>>>

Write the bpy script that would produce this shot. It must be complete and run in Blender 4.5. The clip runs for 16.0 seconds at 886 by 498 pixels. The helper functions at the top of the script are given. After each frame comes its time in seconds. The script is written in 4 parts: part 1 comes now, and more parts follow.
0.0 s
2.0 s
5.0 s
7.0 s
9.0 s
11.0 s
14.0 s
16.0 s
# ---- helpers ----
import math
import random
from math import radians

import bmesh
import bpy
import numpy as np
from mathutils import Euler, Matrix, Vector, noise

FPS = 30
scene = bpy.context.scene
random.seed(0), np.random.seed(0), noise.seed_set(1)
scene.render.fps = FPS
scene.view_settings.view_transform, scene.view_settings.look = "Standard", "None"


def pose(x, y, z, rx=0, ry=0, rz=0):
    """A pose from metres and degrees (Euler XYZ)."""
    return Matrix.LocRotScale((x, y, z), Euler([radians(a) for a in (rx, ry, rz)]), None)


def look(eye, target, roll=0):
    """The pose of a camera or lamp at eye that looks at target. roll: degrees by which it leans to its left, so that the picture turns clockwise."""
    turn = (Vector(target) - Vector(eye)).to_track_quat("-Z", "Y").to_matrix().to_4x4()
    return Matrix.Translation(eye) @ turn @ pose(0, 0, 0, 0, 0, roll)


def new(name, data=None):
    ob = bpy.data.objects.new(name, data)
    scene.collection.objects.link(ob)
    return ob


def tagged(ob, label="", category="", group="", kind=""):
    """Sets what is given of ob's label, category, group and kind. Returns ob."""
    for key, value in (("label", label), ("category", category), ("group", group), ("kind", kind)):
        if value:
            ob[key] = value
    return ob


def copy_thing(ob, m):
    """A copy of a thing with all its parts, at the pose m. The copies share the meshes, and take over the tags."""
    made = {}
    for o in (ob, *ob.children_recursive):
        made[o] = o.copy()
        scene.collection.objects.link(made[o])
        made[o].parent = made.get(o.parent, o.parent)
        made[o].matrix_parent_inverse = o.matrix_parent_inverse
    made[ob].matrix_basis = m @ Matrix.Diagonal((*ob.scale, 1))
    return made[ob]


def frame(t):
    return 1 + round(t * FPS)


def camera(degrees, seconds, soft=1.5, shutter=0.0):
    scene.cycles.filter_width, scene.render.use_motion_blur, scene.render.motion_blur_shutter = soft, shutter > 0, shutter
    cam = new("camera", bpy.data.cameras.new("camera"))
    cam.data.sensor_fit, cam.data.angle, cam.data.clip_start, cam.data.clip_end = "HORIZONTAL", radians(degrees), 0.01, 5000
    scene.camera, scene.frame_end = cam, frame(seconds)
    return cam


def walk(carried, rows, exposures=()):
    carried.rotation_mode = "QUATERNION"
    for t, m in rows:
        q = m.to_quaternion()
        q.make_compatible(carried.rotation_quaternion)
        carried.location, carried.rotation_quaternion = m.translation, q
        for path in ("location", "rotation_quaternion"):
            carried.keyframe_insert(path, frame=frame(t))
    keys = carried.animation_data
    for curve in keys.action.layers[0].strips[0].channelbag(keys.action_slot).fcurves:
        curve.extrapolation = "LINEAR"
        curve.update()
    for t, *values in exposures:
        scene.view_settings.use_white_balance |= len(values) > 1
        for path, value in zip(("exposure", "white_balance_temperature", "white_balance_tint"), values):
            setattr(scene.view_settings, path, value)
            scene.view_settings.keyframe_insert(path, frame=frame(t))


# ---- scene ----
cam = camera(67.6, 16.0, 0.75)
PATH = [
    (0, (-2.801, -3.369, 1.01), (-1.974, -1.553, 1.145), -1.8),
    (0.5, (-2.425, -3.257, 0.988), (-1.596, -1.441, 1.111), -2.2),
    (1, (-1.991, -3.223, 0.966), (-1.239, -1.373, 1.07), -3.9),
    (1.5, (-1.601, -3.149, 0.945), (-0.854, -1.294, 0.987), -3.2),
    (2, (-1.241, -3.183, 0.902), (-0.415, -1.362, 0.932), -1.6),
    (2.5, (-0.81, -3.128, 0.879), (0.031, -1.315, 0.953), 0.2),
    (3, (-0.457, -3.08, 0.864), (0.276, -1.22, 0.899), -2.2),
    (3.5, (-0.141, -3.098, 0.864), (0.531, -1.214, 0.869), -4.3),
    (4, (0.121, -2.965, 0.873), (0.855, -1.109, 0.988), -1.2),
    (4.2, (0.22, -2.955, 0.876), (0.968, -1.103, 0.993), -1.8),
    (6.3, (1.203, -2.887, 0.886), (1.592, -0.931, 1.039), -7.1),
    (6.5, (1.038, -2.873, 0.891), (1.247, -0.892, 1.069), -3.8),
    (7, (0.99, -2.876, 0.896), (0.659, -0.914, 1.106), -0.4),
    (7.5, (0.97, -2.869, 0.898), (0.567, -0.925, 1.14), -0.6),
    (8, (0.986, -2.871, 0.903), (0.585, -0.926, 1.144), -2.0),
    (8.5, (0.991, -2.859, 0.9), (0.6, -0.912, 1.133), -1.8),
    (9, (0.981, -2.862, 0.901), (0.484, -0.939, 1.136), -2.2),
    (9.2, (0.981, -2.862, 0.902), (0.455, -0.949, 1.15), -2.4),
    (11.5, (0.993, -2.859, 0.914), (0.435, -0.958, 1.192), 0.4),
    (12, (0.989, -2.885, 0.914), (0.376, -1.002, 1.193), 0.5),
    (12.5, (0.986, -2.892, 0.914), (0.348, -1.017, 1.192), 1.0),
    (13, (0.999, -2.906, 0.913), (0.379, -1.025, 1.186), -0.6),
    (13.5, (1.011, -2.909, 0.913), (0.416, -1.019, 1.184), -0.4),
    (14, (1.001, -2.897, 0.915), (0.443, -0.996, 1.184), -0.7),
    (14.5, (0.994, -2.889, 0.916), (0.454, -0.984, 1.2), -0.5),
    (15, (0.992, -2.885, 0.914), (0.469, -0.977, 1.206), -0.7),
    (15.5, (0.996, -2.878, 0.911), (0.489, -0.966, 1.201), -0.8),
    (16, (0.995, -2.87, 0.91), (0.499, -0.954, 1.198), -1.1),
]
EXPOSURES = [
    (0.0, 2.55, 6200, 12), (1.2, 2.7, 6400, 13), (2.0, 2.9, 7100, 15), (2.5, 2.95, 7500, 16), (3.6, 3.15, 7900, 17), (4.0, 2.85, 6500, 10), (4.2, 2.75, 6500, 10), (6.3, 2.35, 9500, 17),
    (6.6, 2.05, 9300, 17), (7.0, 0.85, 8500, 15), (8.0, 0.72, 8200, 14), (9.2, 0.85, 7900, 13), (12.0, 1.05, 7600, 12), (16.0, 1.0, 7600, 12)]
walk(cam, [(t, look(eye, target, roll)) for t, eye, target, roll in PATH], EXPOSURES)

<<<
>>>

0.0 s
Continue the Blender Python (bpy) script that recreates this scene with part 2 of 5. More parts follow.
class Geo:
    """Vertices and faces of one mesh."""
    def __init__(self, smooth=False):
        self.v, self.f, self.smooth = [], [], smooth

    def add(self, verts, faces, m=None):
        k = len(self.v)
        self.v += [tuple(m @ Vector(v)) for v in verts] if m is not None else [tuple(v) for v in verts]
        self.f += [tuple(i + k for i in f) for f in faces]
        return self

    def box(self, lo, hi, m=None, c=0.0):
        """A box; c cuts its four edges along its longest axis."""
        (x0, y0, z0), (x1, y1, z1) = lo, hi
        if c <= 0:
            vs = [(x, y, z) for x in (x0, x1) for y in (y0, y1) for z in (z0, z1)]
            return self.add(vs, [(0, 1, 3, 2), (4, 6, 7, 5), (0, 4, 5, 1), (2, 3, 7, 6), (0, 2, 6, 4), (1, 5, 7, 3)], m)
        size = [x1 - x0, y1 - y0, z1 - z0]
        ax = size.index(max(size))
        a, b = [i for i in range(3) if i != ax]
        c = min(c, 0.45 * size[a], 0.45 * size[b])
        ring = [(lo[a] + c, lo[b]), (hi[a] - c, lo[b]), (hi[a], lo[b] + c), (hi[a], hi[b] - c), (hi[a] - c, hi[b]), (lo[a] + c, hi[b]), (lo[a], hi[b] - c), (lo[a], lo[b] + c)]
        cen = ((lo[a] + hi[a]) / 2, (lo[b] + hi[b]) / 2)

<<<

## EXERCISE TASK
Transcribe the records above exactly, beginning at the line that contains "carried.location, carried.rotation_quaternion = m.translation, q" and ending with the line that contains "scene.view_settings.keyframe_insert(path, frame=frame(t))", both included, and nothing else.

## TASK OUTPUT
        carried.location, carried.rotation_quaternion = m.translation, q
        for path in ("location", "rotation_quaternion"):
            carried.keyframe_insert(path, frame=frame(t))
    keys = carried.animation_data
    for curve in keys.action.layers[0].strips[0].channelbag(keys.action_slot).fcurves:
        curve.extrapolation = "LINEAR"
        curve.update()
    for t, *values in exposures:
        scene.view_settings.use_white_balance |= len(values) > 1
        for path, value in zip(("exposure", "white_balance_temperature", "white_balance_tint"), values):
            setattr(scene.view_settings, path, value)
            scene.view_settings.keyframe_insert(path, frame=frame(t))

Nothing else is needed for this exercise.